Friday, October 1, 2010

Two Years

It was two years ago today that I lost one of the most important people in my life, my Grandma Angelina.  She was only three weeks away from her 100th birthday but I don't think you would ever have known that by looking at her.  She had gotten ill in February of '08, suffering a perforated bowel, a complication for diverticulitis.  She was rushed to the hospital in the wee hours of the morning and had emergency surgery.  Perforated bowel is pretty serious, in anyone, and she was 99 at the time.  Many don't survive it.  She did.  But it's not a surprise really.  This is the same woman, who at 90 years old, had a triple bypass and valve replacement, earning her a spot in medical journals for not only undergoing that intense of a surgery at her age, but surviving and thriving. It was a stroke she suffered a few months after the perforated bowel, in September that ultimately claimed her.  And even when she couldn't talk and couldn't move one side of her body, I still thought maybe she would pull through.  She always did before, why not this time too?

She came to the United States from Palermo in April of 1909 when she was just a baby.  She arrived at Ellis Island on the ship called Columbia.  This is a picture of the actual ship she was on.


I want to share her with you.  I want you to know her, see her.  This is a family portrait taken in 1925.  Everyone in this photo (except for the 3 adults who are seated) are siblings of my Grandmother's.  In the front from left to right are Theresa, Lucia, the baby is Charles, and on the end, Nick.  Behind Theresa is Biago, then my great Grandparents, my Grandfather (Salvatore) and then Caroline.  Standing in the back is Carmella and Angelina.  My Grandfather is included because he was married to Angelina by this time.  An arranged marriage where he was about 14 years older than she was. 

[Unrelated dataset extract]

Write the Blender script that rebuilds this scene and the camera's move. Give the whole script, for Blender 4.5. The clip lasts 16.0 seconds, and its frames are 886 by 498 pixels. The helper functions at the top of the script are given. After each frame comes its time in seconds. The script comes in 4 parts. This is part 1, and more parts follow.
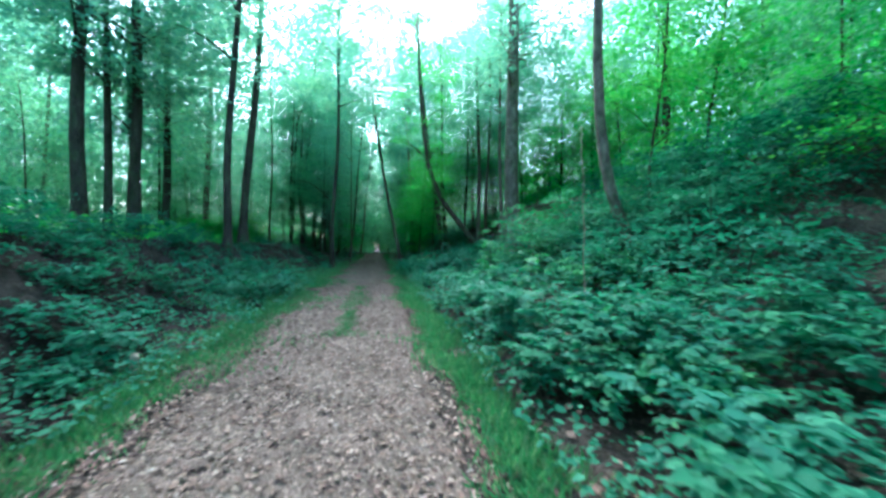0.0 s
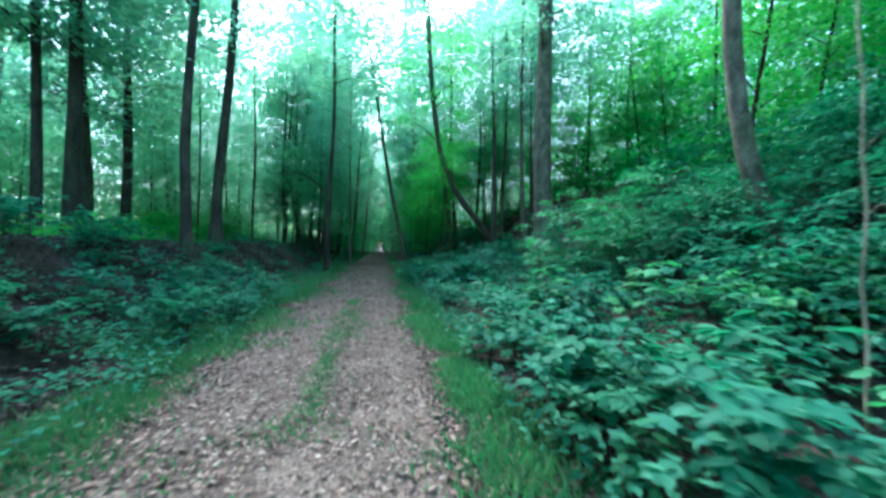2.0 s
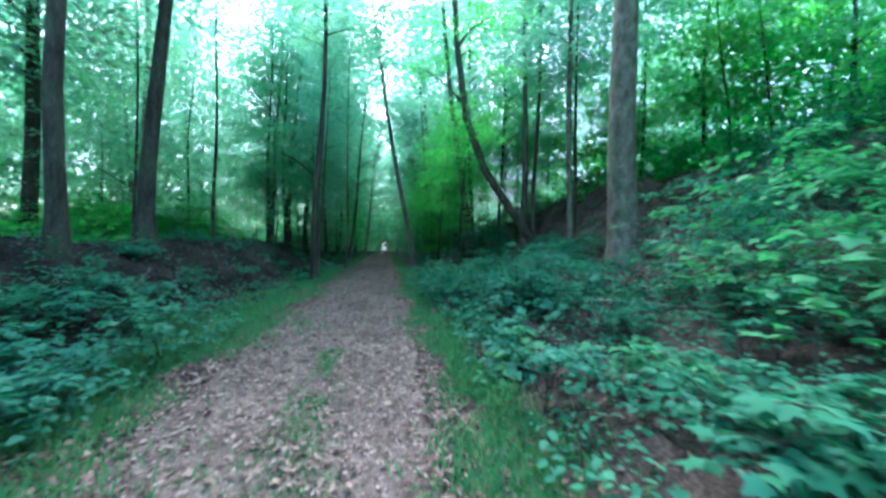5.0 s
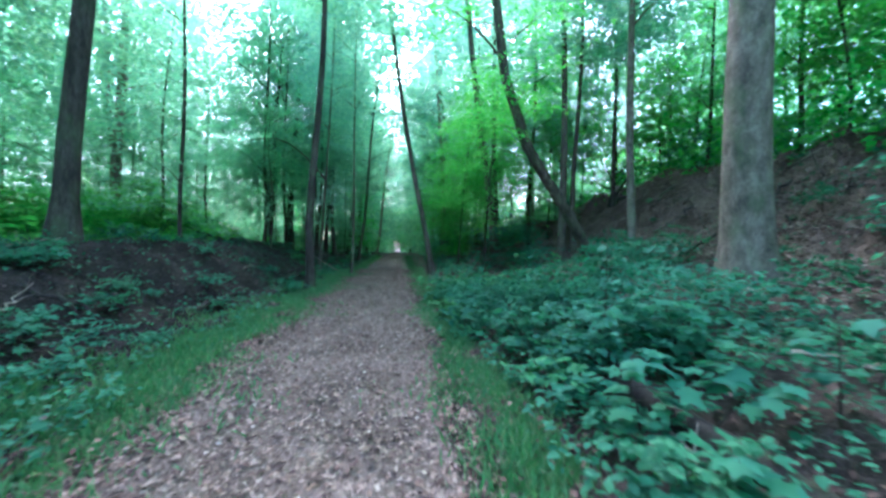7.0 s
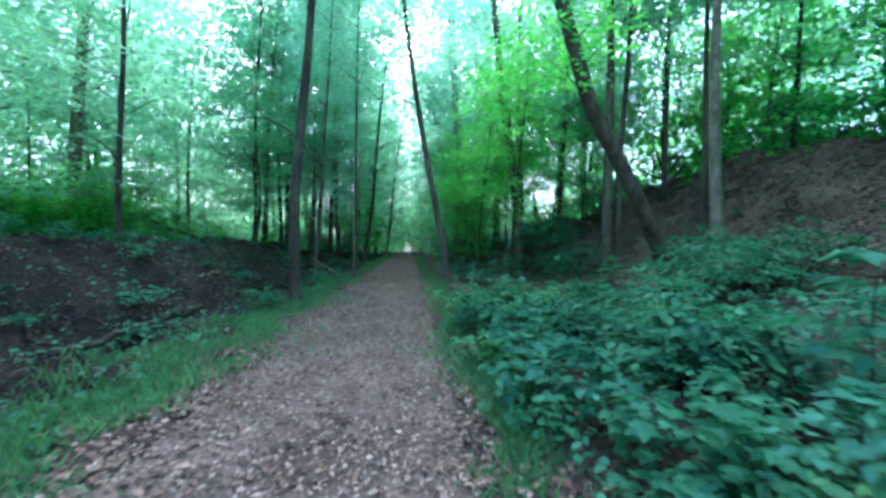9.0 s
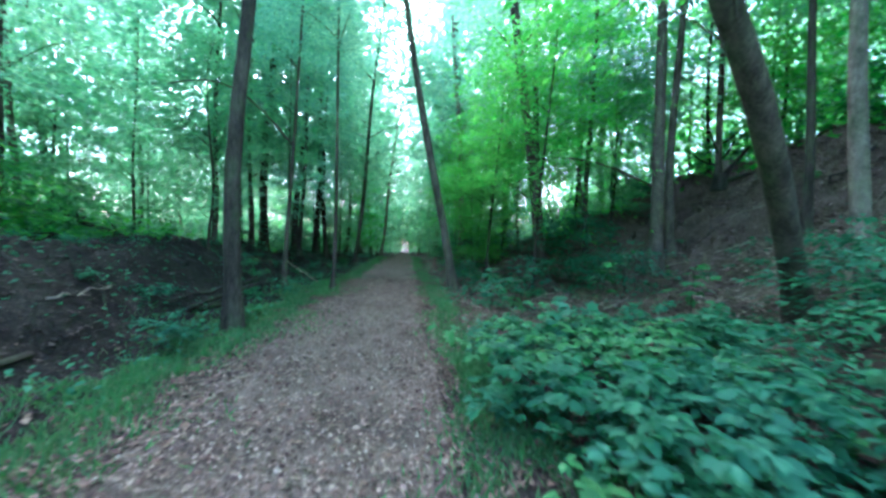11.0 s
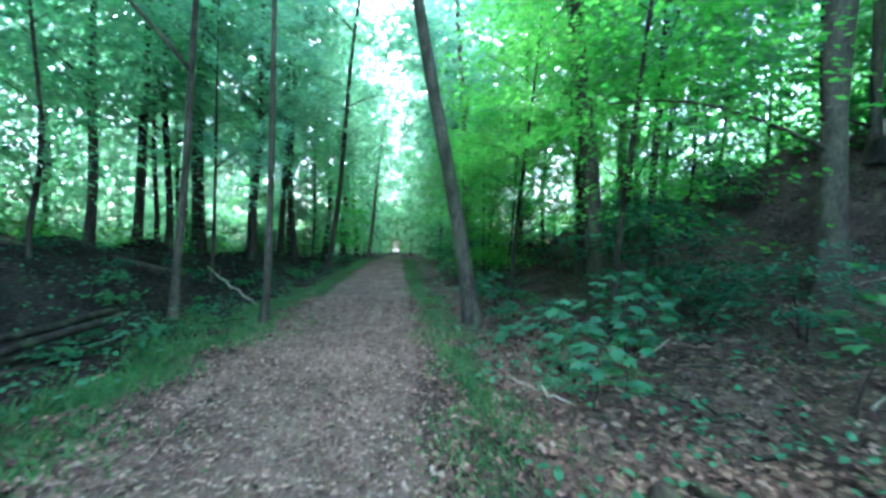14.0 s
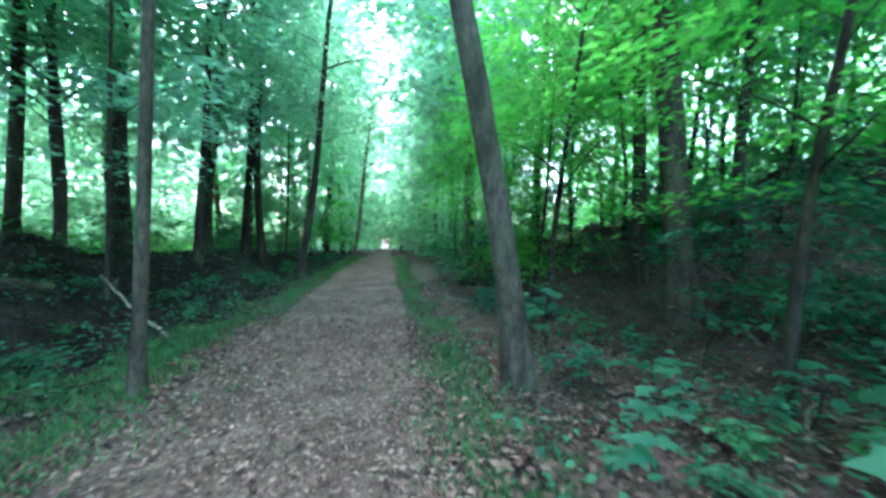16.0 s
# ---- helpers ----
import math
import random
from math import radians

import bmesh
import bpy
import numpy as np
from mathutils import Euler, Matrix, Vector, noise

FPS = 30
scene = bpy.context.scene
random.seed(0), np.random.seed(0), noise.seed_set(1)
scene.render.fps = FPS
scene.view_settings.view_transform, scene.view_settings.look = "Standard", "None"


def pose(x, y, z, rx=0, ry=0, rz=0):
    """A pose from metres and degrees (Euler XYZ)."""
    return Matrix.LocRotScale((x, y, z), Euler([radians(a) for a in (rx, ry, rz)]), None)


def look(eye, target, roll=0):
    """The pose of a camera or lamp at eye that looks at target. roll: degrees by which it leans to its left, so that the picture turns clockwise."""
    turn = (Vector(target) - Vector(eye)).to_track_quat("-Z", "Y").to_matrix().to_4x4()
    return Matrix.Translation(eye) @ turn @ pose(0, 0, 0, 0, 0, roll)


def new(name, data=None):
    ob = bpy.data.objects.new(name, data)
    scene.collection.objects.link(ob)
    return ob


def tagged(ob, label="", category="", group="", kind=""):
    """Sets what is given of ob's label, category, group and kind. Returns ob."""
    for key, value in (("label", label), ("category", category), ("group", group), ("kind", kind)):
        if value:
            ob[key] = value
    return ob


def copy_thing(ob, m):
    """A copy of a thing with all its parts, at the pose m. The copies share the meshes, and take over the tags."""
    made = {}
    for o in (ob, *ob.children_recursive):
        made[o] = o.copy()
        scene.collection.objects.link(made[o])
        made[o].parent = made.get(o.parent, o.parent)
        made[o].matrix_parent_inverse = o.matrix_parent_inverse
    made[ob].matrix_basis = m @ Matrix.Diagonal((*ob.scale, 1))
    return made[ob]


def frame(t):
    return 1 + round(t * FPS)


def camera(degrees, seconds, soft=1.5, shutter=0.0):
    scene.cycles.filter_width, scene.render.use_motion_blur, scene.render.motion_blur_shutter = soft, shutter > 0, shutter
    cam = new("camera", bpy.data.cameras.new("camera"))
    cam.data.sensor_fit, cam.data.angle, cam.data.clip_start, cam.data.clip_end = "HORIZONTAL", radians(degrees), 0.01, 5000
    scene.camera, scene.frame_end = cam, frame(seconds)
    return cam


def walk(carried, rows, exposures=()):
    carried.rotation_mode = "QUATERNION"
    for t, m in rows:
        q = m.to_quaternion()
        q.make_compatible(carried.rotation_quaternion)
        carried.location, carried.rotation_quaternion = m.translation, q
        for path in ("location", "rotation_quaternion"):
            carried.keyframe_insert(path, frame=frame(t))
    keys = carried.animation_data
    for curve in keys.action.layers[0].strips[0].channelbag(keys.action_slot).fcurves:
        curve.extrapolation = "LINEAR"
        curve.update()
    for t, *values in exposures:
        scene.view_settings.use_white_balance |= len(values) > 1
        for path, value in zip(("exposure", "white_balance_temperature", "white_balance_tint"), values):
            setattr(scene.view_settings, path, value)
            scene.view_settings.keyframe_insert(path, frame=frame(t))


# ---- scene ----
PATH = [
    (0.0, 0.000, 0.000, 1.7, 89.10, -0.30, -10.10),
    (0.5, -0.008, 0.864, 1.7, 89.10, -0.34, -9.68),
    (1.0, 0.006, 1.751, 1.7, 89.05, -0.38, -9.50),
    (1.5, 0.039, 2.636, 1.7, 89.01, -0.41, -9.50),
    (2.0, 0.080, 3.495, 1.7, 88.94, -0.45, -9.57),
    (2.5, 0.127, 4.307, 1.7, 88.91, -0.49, -9.78),
    (3.0, 0.164, 5.029, 1.7, 88.90, -0.52, -9.79),
    (3.5, 0.145, 5.896, 1.7, 88.87, -0.56, -9.69),
    (4.0, 0.096, 6.764, 1.7, 88.85, -0.60, -9.42),
    (6.5, 0.108, 11.070, 1.7, 88.89, -0.79, -7.47),
    (7.0, 0.122, 11.863, 1.7, 88.94, -0.82, -6.78),
    (7.5, 0.146, 12.670, 1.7, 88.85, -0.86, -6.14),
    (8.0, 0.139, 13.409, 1.7, 88.80, -0.90, -5.55),
    (8.5, 0.134, 14.171, 1.7, 88.83, -0.94, -5.27),
    (9.0, 0.144, 14.893, 1.7, 88.81, -0.97, -5.10),
    (11.5, 0.231, 19.074, 1.7, 88.82, -1.16, -5.51),
    (12.0, 0.234, 19.978, 1.7, 88.86, -1.20, -5.50),
    (12.5, 0.235, 20.842, 1.7, 88.87, -1.24, -5.52),
    (13.0, 0.229, 21.641, 1.7, 88.95, -1.27, -5.78),
    (13.5, 0.253, 22.485, 1.7, 88.90, -1.31, -6.35),
    (14.0, 0.273, 23.326, 1.7, 88.84, -1.35, -6.83),
    (14.5, 0.278, 24.078, 1.7, 88.81, -1.39, -7.75),
    (15.0, 0.281, 24.934, 1.7, 88.65, -1.43, -8.41),
    (15.5, 0.266, 25.777, 1.7, 88.40, -1.46, -8.72),
    (16.0, 0.233, 26.614, 1.7, 88.22, -1.50, -8.47),
]
EXPOSURES = [(0.0, 2.05, 4940, 5), (4.0, 2.35, 4900, 11), (7.0, 2.85, 5080, 24), (9.0, 3.0, 5120, 25), (11.5, 3.35, 5190, 27), (13.0, 3.45, 5240, 28), (16.0, 3.83, 5340, 31)]
cam = camera(101.8, 16.0, soft=3.0, shutter=0.5)
walk(cam, [(t, pose(*p)) for t, *p in PATH], EXPOSURES)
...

Married at 15, a mother at 16 and so far ahead of her time.   She always worked, whether it be in a factory, in a beverage store, in a Chicken Delight (a place my uncle owned, kind of a competition of KFC some 40 years ago), a pizza place or any other number of restaurants she cooked in.  When she worked at my uncle's Chicken Delight, she got so sick of chicken she rarely ever ate it in her later years.  But she wasn't the chicken fryer there.  No, what she made was her amazingly delicious pizza.   I don't remember much about the place, but I always remember her pizza.  There is no better.  

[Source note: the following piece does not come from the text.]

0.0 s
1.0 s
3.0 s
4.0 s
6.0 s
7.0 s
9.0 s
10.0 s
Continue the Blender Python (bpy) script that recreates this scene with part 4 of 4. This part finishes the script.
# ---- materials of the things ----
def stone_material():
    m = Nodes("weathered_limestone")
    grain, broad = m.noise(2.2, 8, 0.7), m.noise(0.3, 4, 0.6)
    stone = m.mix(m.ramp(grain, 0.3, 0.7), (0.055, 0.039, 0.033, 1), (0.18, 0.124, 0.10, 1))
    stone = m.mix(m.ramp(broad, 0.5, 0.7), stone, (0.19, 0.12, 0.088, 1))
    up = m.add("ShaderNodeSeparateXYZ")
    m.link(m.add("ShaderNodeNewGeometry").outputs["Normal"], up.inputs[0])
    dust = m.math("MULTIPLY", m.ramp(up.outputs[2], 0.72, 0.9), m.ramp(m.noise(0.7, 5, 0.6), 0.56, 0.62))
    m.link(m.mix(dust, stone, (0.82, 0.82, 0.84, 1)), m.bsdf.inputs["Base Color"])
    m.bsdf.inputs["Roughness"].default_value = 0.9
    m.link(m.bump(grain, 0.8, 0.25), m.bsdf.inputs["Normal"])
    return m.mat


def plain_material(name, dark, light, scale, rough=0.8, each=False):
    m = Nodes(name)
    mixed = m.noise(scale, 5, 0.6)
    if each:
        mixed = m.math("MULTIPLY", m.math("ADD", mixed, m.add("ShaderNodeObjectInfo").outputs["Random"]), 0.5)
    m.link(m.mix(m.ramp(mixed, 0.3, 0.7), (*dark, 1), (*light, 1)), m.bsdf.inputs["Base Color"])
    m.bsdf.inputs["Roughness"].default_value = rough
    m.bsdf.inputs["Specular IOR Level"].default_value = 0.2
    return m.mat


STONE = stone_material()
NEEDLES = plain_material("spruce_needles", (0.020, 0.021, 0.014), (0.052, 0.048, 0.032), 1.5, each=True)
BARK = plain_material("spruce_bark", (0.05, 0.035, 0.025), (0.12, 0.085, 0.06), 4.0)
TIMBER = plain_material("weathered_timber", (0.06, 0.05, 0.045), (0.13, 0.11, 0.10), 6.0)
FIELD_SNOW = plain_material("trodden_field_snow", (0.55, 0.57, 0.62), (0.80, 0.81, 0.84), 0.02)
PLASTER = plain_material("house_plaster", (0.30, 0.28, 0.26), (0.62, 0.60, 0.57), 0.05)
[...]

To me, she was always larger than life, even though she was only about 4 ft. 5 inches tall.  She was fierce.  That is probably the best word I could use to describe her.  Fierce in every way.  I hardly knew my Grandfather, he died when I was seven years old and I was always just a little afraid of him.  I knew him sick, and I knew him with a very heavy Italian accent.  But I never really spent a lot of time with him.  It's kind of funny but when you think of Italian women, especially old country Italian women, you probably think of little short stocky women, wearing black dresses and a veil on their heads, carrying a rosary and a church book or bible.  This was not my Angelina.  My Grandfather was a church goer so my Grandma would drive him to the door of the church and then leave.  Then she would come back an hour later to pick him up.  I never knew why she didn't go in but now I wish I had thought to ask her.  It wasn't something I ever really thought about though.  She just didn't go.  And relate to that.  As soon as I was old enough to make my own decisions about whether or not to go to church, I stopped going.  But she believed in God.  Whenever I talked to her she told me she thanked the Lord a hundred times a day that she was still alive, still sharp, still able to do things for herself.  She had some, but not a lot, of religious symbolism in her house.  A cross here, a statue of Mary there.  And she never, ever ate meat on any Friday all year long.

Writing about her is difficult.  I can guess that reading it probably is too.  I feel like I'm all over the map and not making sense.  If that's what's happening, I hope you can bear with me and understand how hard it is.  She is someone I miss every day of my life.   I want to tell you about her humor.  I want to tell you funny stories.  I want to tell you about how much she taught me, not just in the kitchen but about the kind of woman I want to be.  I want to tell you about her food.  I want to tell you what holidays were like at her house.   But I realize with so much to say about her, that this particular entry will have to be a to be continued kind of thing.  So for now I'll leave you with the knowledge that she was someone I loved intensely, admired greatly, and miss painfully.

1 comment:

  1. Please keep the posts about gramma coming. She sounds like such an interesting, amazing woman! I'm so glad you had her for so many years and wish you could've had her for many many more!! Love you.